Regionale Viehdichte?
Bei den anderen Oppositionsfraktionen dürften die Grünen sicherlich Bündnispartner finden. Die SPD hatte zuletzt in einem Antrag aus 2011 gefordert, die bauplanungsrechtliche Privilegierung für alle gewerblichen Tierhaltungen und „industrielle Tierhaltung“ unabhängig von einer Größenschwelle zu streichen und in Gebieten mit hohem Viehbesatz generell auch landwirtschaftliche Betriebe von der Privilegierung auszunehmen, konkrete Schwellenwerte waren sie schuldig geblieben.
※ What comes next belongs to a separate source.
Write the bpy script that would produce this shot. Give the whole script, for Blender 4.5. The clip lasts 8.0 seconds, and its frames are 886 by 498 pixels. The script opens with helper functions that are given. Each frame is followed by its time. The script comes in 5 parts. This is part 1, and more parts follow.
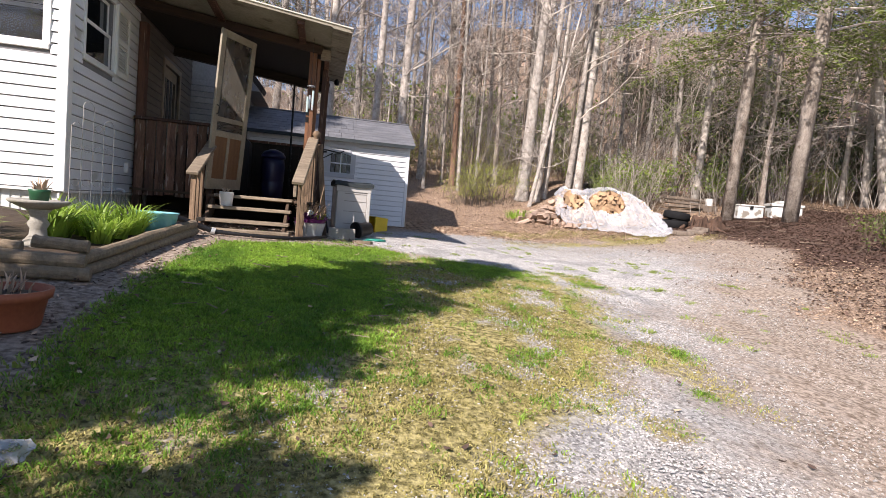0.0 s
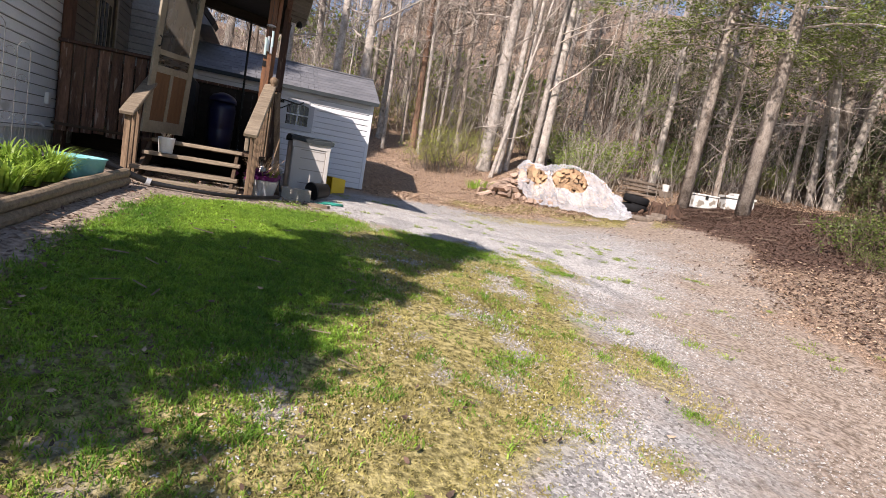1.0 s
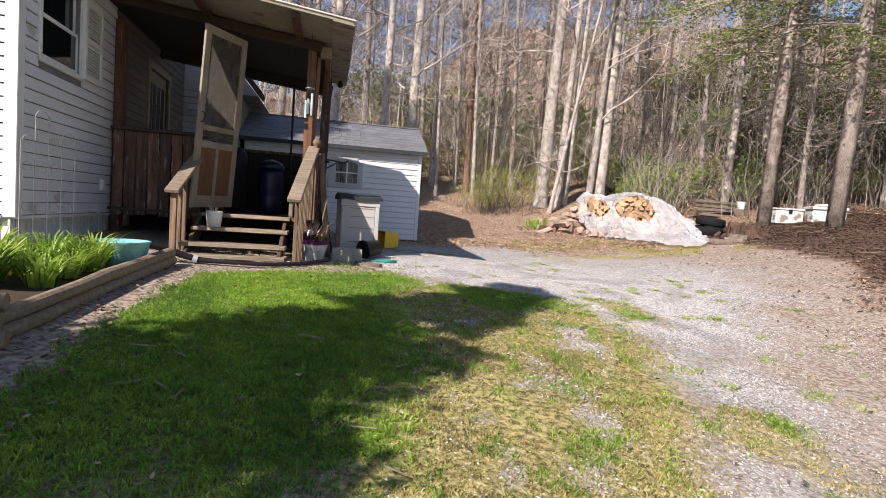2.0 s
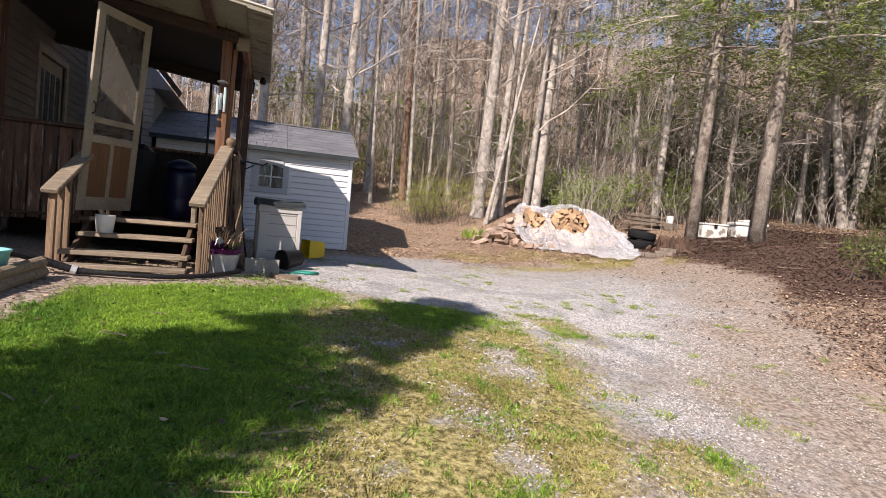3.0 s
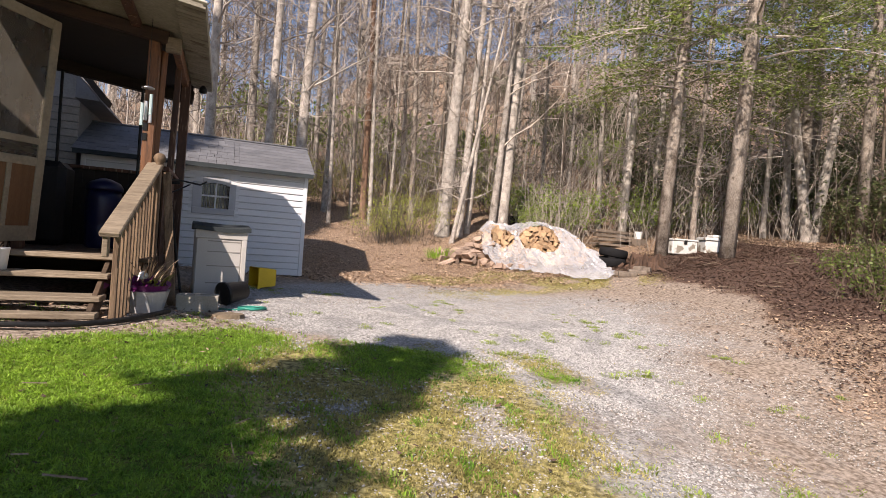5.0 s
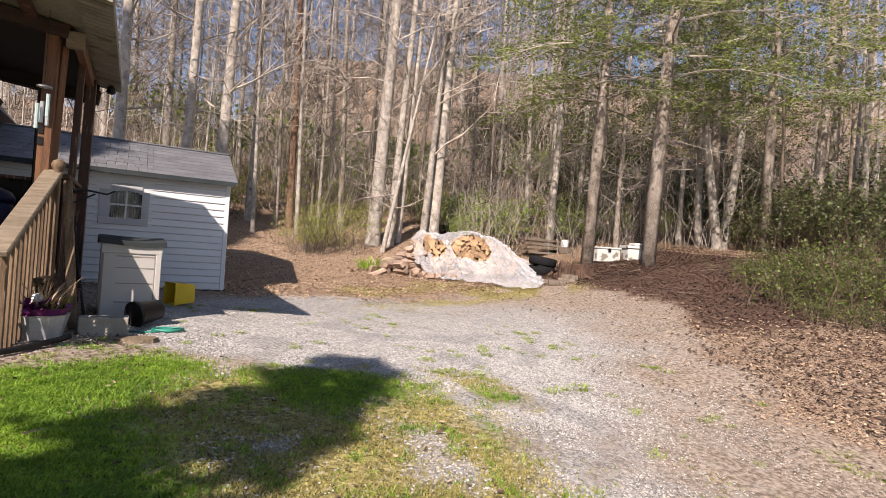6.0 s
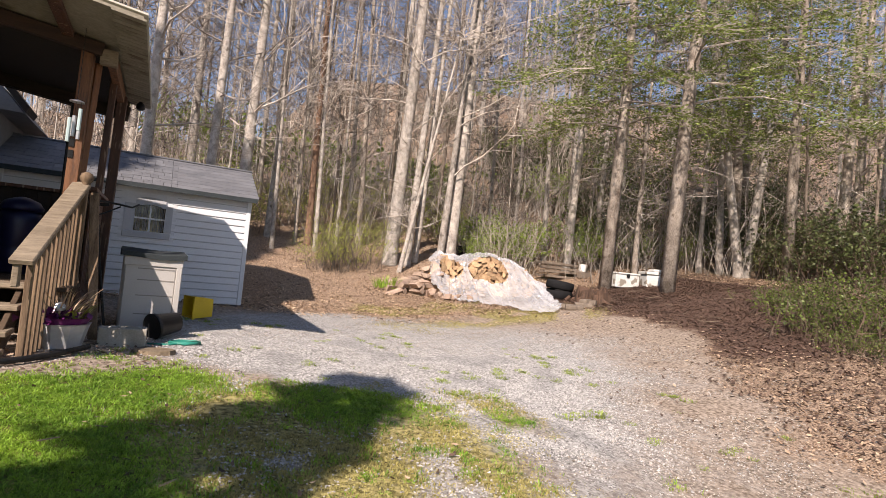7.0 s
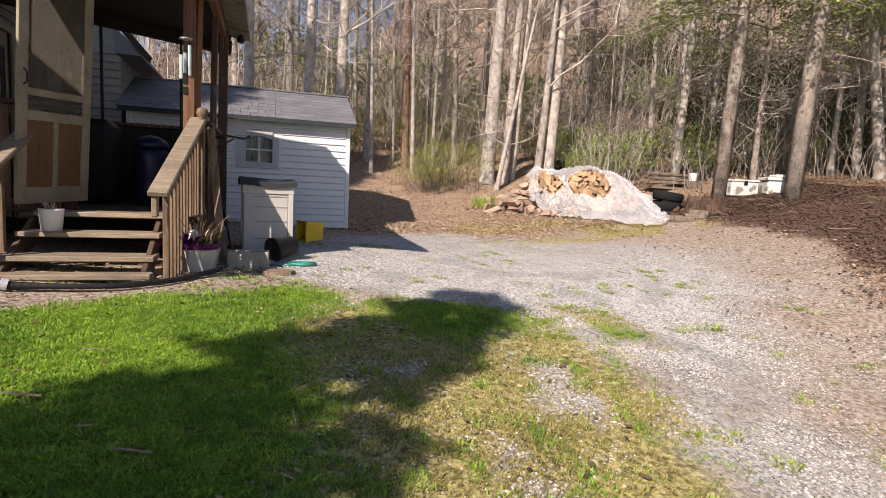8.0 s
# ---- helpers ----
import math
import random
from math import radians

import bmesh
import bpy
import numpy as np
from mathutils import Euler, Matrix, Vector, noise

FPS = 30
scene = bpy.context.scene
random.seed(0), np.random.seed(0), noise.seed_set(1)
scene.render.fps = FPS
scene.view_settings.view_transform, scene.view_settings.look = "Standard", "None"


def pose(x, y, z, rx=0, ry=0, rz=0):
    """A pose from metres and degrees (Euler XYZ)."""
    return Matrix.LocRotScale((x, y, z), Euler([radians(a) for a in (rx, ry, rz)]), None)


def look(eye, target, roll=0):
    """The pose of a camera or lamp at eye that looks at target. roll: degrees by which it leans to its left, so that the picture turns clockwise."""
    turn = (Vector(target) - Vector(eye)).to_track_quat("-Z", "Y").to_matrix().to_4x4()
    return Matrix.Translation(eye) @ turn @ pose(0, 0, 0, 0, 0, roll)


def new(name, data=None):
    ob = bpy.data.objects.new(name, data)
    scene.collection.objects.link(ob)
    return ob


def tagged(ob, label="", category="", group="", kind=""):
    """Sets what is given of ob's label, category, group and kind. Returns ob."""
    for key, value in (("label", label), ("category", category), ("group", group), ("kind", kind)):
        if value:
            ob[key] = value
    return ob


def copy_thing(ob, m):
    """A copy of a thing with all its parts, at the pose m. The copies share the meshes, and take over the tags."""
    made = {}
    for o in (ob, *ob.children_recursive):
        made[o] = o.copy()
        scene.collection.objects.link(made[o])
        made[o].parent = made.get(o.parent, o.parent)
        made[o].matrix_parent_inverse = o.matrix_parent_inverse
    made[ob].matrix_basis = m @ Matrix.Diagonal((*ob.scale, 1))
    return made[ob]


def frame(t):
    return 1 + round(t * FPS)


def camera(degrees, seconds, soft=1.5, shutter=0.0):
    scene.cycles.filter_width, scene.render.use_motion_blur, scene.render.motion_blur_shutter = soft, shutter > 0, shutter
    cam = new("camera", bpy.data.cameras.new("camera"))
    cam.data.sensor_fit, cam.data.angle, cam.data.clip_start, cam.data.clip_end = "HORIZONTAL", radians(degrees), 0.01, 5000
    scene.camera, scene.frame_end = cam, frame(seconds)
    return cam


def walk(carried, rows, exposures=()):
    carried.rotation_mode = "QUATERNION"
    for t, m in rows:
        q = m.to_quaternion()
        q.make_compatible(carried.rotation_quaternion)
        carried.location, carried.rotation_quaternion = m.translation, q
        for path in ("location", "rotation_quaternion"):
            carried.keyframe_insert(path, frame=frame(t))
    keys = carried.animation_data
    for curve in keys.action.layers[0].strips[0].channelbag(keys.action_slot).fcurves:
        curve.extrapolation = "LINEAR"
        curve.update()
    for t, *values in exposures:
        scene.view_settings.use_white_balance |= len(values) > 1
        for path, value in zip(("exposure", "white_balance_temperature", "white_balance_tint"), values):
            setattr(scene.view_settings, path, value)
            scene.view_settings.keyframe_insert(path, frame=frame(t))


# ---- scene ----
cam = camera(77.6, 8.0, soft=0.6)
PATH = [
    (0, (-0.262, 0.196, 0.517), (0.191, 2.139, 0.38), 4.9),
    (0.5, (-0.311, 0.49, 0.557), (0.21, 2.417, 0.428), 9.0),
    (1, (-0.333, 0.732, 0.606), (0.313, 2.608, 0.355), 9.9),
    (1.5, (-0.166, 0.969, 0.596), (0.488, 2.845, 0.361), 4.8),
    (2, (-0.154, 1.171, 0.684), (0.259, 3.123, 0.553), 4.0),
    (2.2, (-0.175, 1.267, 0.714), (0.374, 3.187, 0.599), 7.7),
    (3.3, (0.178, 1.646, 0.71), (0.801, 3.545, 0.65), 4.3),
    (3.5, (0.189, 1.714, 0.732), (0.742, 3.636, 0.683), 3.9),
    (4, (0.13, 2.0, 0.79), (0.99, 3.79, 0.547), 7.7),
    (4.5, (0.217, 2.156, 0.802), (1.041, 3.971, 0.645), 5.4),
    (4.7, (0.274, 2.218, 0.796), (0.996, 4.083, 0.775), 4.1),
    (5.8, (0.279, 2.493, 0.899), (1.217, 4.259, 0.876), 4.5),
    (6, (0.287, 2.504, 0.889), (1.263, 4.25, 0.913), 3.9),
    (6.5, (0.295, 2.515, 0.891), (1.18, 4.308, 0.952), 2.5),
    (7, (0.286, 2.517, 0.876), (1.202, 4.292, 0.973), 5.4),
    (7.5, (0.291, 2.512, 0.87), (1.122, 4.33, 0.815), 3.7),
    (8, (0.251, 2.565, 0.845), (0.865, 4.456, 0.627), 2.8),
]
walk(cam, [(t, look(eye, target, roll)) for t, eye, target, roll in PATH], exposures=[(0, 0.80, 6650, 19), (0.8, 0.71, 6800, 20), (2.2, 0.68, 6700, 19), (3.4, 0.59, 6950, 20), (8, 0.60, 7200, 20)])

# ---- world and sun ----
SUN_WAY = Vector((2.38, 2.46, -2.68)).normalized()
world = bpy.data.worlds.new("sky")
scene.world = world
world.use_nodes = True
sky = world.node_tree.nodes.new("ShaderNodeTexSky")
sky.sky_type, sky.sun_disc = "NISHITA", False
sky.sun_elevation, sky.sun_rotation = math.asin(-SUN_WAY.z), math.atan2(-SUN_WAY.x, -SUN_WAY.y)
back = world.node_tree.nodes["Background"]
sky.ozone_density, sky.dust_density = 3.2, 0.4
back.inputs["Strength"].default_value = 0.10
world.node_tree.links.new(sky.outputs[0], back.inputs["Color"])
sun = new("sun", bpy.data.lights.new("sun", "SUN"))
sun.data.energy, sun.data.angle, sun.data.color = 5.0, radians(0.53), (1.0, 0.945, 0.865)
sun.matrix_world = look((-12, -12, 14), Vector((-12, -12, 14)) + SUN_WAY)

# ---- building helpers ----
def sm(a, b, x):
    t = min(1.0, max(0.0, (x - a) / (b - a)))
    return t * t * (3 - 2 * t)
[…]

Mit Blick auf die derzeitigen Mehrheitsverhältnisse ist nicht zu erwarten, dass der Antrag der Grünen im Bundestag eine realistische Chance auf Verwirklichung hat. Aber er macht deutlich, dass der von der Bundesregierung vorgelegte Entwurf noch zu deutlichen parteipolitischen Auseinandersetzungen führen wird – und dass bei anderen politischen Mehrheitsverhältnissen mit Verschärfungen gerechnet werden muss!